HEX – the Crypto That Really Wants Your Money

Of all the crypto projects that hype their own coins, the best (or worst) example is HEX. HEX is a ‘certificate of deposit’ cryptocurrency that serves only one function – to increase in price. Investors lock it up for years at a time and hope it’s worth more when they unlock it. With this goal as its central tenet, it is no surprise therefore that HEX goes out of its way to big up its price increases when they happen, going so far as to recently plaster two London black cabs with a cherry-picked:

HEX cabs

This crass attempt to get people to FOMO into a token that, many argue, only exists to enrich is creator, may seem shocking to outsiders, but to those who have known about HEX for some time it’s no surprise – the project’s social media channels and Heart himself talk about almost nothing else but the price of the token, with the twitter handle is constantly changing to reflect the latest bullish price action:

Hex handle

Remember, this isn’t an investor or even a fan of the project – this is self-promotion by the HEX team. This kind of advertising is bordering on the desperate, which is why the project has been labelled a scam by so many. The same goes for all crypto projects that promote their token price too much – any project using these tactics to elicit investment is either greedy, going bankrupt, or is an outright scam.

Serious Crypto Projects Don’t Discuss Token Price

This is the problem with crypto projects that consistently bigging up their own token price in this manner – it gives the impression that the team is only focused on making money out of the token. A serious blockchain project should be almost ambivalent about the token price because it should have no impact on the development.

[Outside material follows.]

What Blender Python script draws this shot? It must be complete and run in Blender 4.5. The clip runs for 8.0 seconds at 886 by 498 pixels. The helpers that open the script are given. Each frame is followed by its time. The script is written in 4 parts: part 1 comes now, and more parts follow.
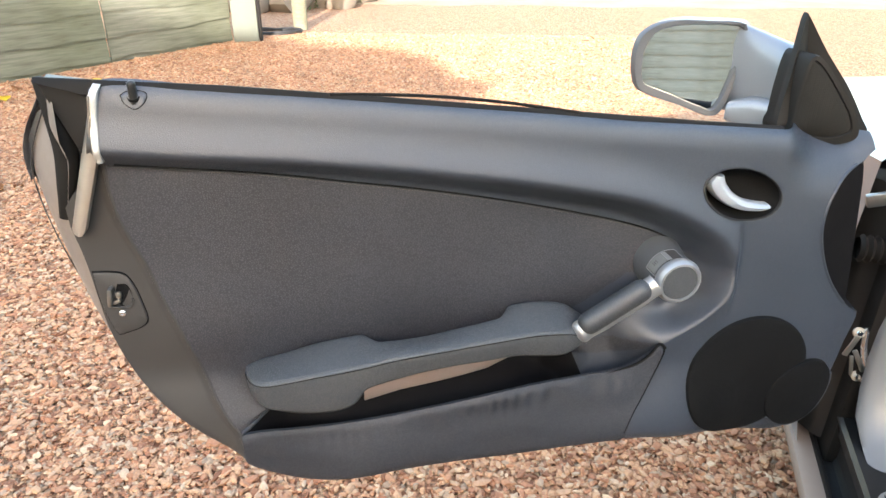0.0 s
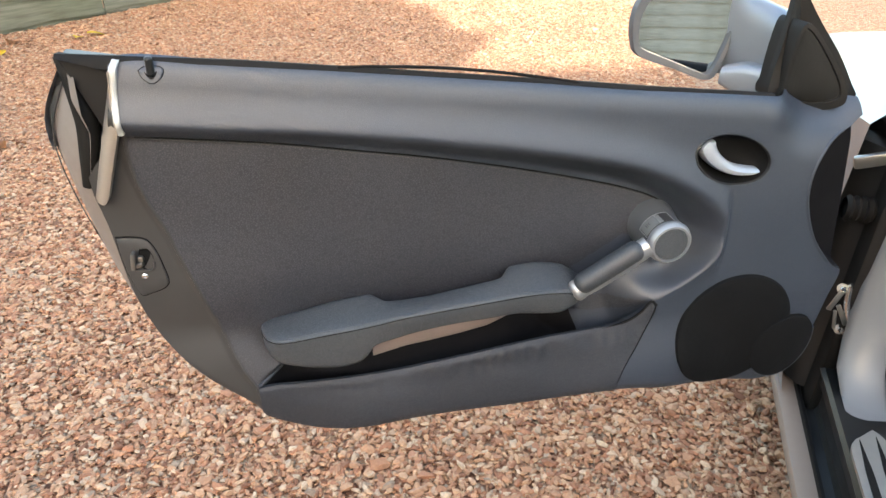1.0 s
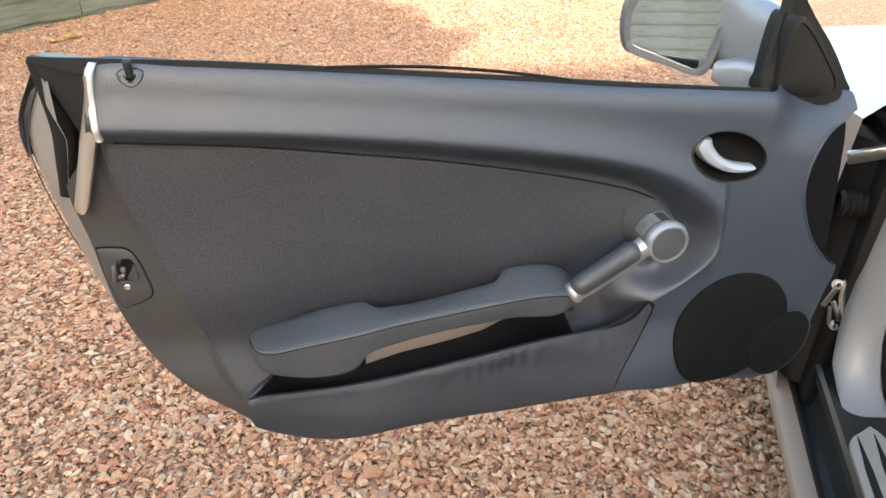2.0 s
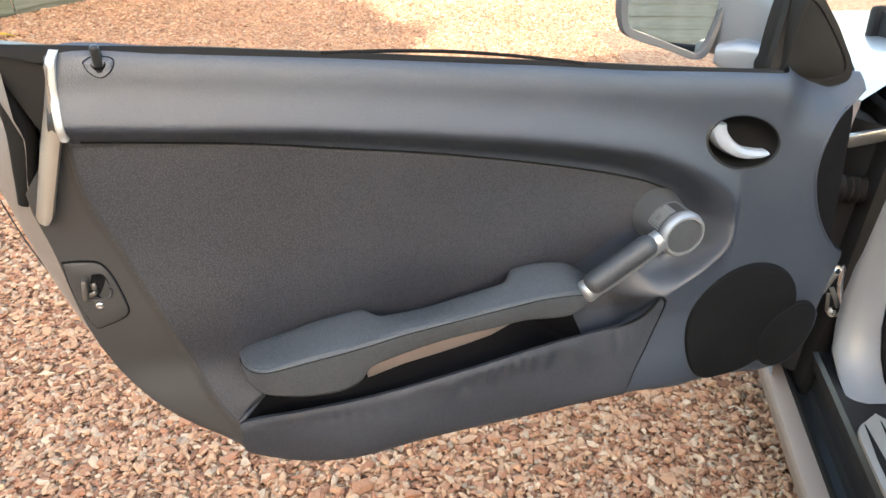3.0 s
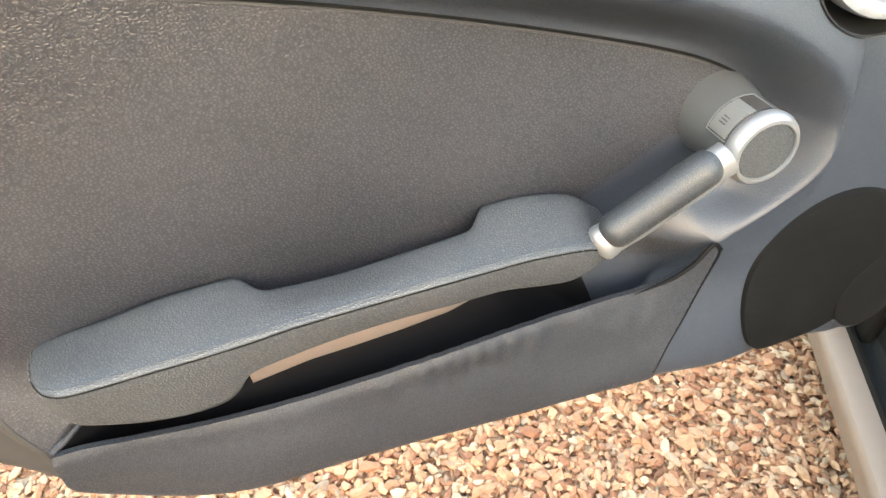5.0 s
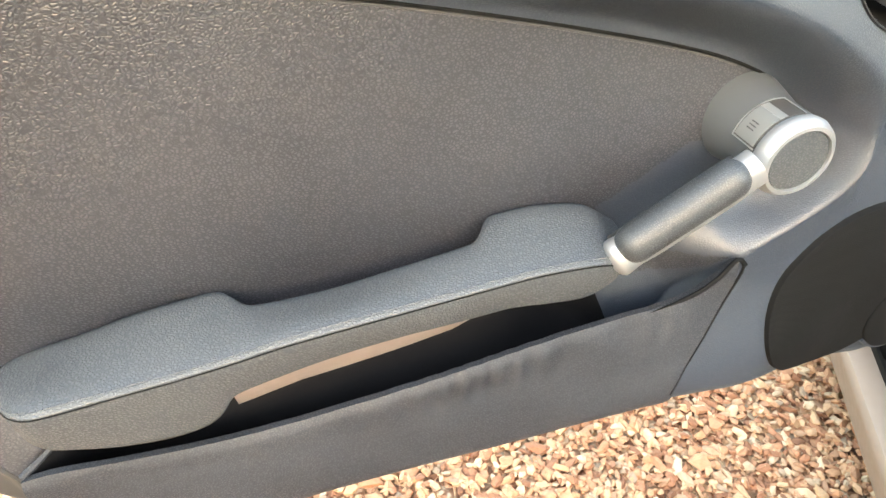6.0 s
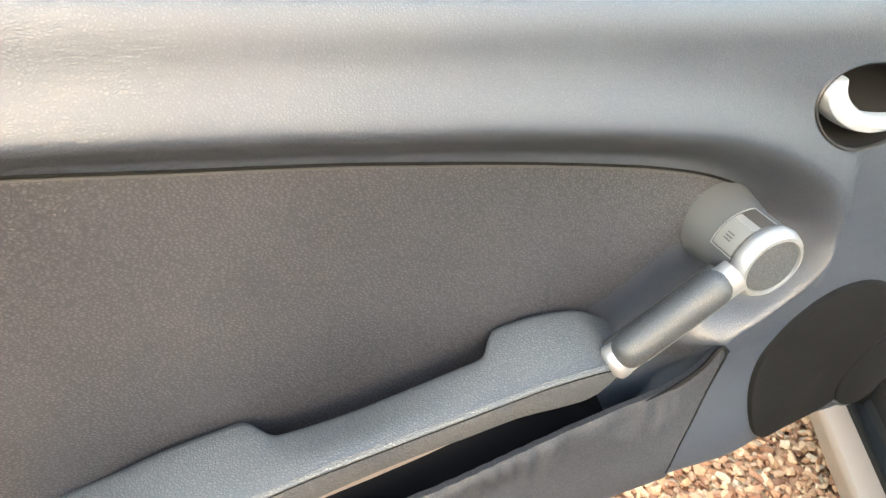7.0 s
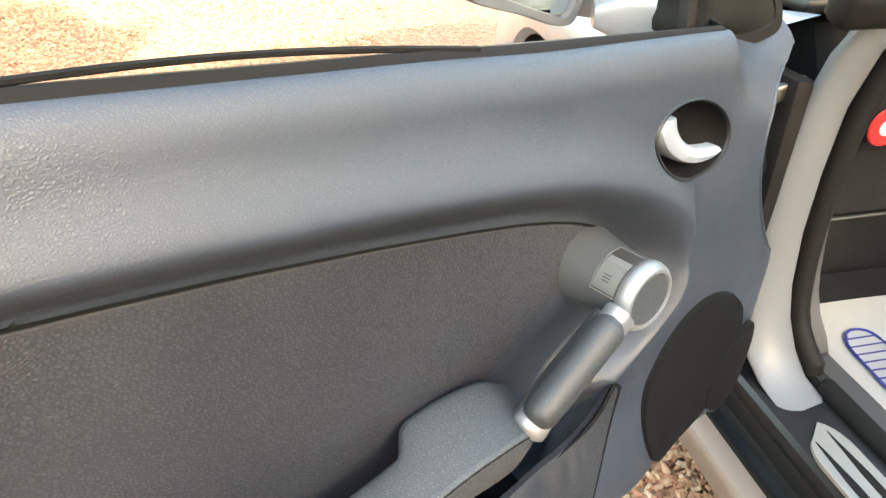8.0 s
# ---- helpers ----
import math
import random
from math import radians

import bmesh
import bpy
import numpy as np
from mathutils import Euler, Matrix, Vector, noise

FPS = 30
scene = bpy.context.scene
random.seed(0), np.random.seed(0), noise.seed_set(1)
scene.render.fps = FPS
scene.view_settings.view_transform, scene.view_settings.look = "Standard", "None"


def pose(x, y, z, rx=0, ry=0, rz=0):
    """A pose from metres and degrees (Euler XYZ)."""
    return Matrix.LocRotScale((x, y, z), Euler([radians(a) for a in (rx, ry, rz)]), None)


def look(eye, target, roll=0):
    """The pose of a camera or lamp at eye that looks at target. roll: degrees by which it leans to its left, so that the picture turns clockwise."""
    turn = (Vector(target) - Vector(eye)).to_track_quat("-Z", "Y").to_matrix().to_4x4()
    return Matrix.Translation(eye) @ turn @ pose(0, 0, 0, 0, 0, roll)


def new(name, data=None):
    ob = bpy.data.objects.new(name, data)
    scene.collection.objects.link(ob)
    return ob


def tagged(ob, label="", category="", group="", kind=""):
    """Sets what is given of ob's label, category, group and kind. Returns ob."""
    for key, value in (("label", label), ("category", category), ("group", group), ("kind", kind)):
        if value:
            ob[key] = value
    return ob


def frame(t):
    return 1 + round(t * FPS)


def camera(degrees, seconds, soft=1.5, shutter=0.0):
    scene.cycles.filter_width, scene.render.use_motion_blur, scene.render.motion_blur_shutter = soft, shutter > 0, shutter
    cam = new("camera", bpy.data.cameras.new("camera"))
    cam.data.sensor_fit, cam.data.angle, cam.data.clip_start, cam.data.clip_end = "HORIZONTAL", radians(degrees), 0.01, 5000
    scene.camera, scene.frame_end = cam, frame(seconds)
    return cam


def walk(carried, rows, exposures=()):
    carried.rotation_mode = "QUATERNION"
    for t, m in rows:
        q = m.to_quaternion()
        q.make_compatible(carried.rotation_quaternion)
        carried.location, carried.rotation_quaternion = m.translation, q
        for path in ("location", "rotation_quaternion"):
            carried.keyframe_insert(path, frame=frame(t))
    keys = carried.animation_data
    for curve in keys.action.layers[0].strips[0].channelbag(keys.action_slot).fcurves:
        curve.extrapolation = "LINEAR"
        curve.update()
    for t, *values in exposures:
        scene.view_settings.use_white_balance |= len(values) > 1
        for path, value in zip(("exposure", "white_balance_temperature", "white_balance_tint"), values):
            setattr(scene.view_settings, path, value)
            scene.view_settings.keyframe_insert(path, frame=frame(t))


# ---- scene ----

When you think about the likes of Ethereum, VeChain, and Enjin, good crypto projects with real use cases and stellar partnerships, when do you ever see them post about the token price? They don’t, because they know that it makes it seem like they are more interested in the value of the token than the quality of the project.

Ponzi Scheme Tactics

Operators of crypto investment scams in particular like to focus on the amazing gains that investors have made in order to reel in new fish who want a piece of the action themselves. How many times do you read about a crypto scam that guaranteed astronomical returns, only to turn out to be a Ponzi scheme ripping people off? Is that much different to plastering taxi cabs with flashy adverts depicting cherry-picked investor gains? They are both done with the sole hope of attracting new investors so that more money can enter the ecosystem, and at that point you have to ask yourself why.

Those running crypto projects can be tempted to celebrate when their token hits a milestone. That is absolutely fine, but project heads need to know where to draw the line. The focus should always be on the product, and developmental milestones should always be championed ahead of increases in the token price or you might find token holders questioning the merits behind your endeavors.